* [Directions for this task]
Extract the entries in their exact form.

Scripts that build animated scenes
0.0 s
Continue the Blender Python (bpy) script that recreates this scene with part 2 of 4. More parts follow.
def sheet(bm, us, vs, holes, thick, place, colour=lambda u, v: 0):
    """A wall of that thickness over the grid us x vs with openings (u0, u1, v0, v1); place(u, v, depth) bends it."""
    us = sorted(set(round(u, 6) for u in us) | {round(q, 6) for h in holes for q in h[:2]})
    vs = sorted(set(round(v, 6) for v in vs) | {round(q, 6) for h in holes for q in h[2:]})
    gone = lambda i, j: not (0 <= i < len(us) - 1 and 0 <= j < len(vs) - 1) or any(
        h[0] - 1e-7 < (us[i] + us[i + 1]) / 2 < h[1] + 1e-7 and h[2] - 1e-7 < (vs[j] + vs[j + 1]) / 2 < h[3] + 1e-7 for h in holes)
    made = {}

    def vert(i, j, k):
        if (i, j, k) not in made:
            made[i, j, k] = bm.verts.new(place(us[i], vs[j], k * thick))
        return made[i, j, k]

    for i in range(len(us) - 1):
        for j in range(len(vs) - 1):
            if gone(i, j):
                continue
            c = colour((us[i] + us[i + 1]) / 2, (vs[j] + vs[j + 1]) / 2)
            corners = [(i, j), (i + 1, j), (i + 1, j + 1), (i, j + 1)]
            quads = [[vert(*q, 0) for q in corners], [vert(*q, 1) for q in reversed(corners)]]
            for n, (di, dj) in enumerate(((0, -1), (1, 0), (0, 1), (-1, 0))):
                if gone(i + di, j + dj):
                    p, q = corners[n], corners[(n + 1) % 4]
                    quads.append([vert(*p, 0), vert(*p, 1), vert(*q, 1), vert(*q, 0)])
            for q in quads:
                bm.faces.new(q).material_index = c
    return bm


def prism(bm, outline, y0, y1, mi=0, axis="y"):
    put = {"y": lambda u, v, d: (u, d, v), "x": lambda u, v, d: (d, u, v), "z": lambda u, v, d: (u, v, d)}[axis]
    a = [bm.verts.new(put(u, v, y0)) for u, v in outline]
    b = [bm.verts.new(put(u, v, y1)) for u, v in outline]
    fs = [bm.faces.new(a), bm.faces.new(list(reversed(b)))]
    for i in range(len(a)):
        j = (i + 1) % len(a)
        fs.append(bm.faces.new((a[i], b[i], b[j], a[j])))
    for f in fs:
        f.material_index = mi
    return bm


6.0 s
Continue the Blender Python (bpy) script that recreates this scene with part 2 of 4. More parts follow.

* [Result of this task]
0.0 s
Continue the Blender Python (bpy) script that recreates this scene with part 2 of 4. More parts follow.
def sheet(bm, us, vs, holes, thick, place, colour=lambda u, v: 0):
    """A wall of that thickness over the grid us x vs with openings (u0, u1, v0, v1); place(u, v, depth) bends it."""
    us = sorted(set(round(u, 6) for u in us) | {round(q, 6) for h in holes for q in h[:2]})
    vs = sorted(set(round(v, 6) for v in vs) | {round(q, 6) for h in holes for q in h[2:]})
    gone = lambda i, j: not (0 <= i < len(us) - 1 and 0 <= j < len(vs) - 1) or any(
        h[0] - 1e-7 < (us[i] + us[i + 1]) / 2 < h[1] + 1e-7 and h[2] - 1e-7 < (vs[j] + vs[j + 1]) / 2 < h[3] + 1e-7 for h in holes)
    made = {}

    def vert(i, j, k):
        if (i, j, k) not in made:
            made[i, j, k] = bm.verts.new(place(us[i], vs[j], k * thick))
        return made[i, j, k]

    for i in range(len(us) - 1):
        for j in range(len(vs) - 1):
            if gone(i, j):
                continue
            c = colour((us[i] + us[i + 1]) / 2, (vs[j] + vs[j + 1]) / 2)
            corners = [(i, j), (i + 1, j), (i + 1, j + 1), (i, j + 1)]
            quads = [[vert(*q, 0) for q in corners], [vert(*q, 1) for q in reversed(corners)]]
            for n, (di, dj) in enumerate(((0, -1), (1, 0), (0, 1), (-1, 0))):
                if gone(i + di, j + dj):
                    p, q = corners[n], corners[(n + 1) % 4]
                    quads.append([vert(*p, 0), vert(*p, 1), vert(*q, 1), vert(*q, 0)])
            for q in quads:
                bm.faces.new(q).material_index = c
    return bm


def prism(bm, outline, y0, y1, mi=0, axis="y"):
    put = {"y": lambda u, v, d: (u, d, v), "x": lambda u, v, d: (d, u, v), "z": lambda u, v, d: (u, v, d)}[axis]
    a = [bm.verts.new(put(u, v, y0)) for u, v in outline]
    b = [bm.verts.new(put(u, v, y1)) for u, v in outline]
    fs = [bm.faces.new(a), bm.faces.new(list(reversed(b)))]
    for i in range(len(a)):
        j = (i + 1) % len(a)
        fs.append(bm.faces.new((a[i], b[i], b[j], a[j])))
    for f in fs:
        f.material_index = mi
    return bm


6.0 s
Continue the Blender Python (bpy) script that recreates this scene with part 2 of 4. More parts follow.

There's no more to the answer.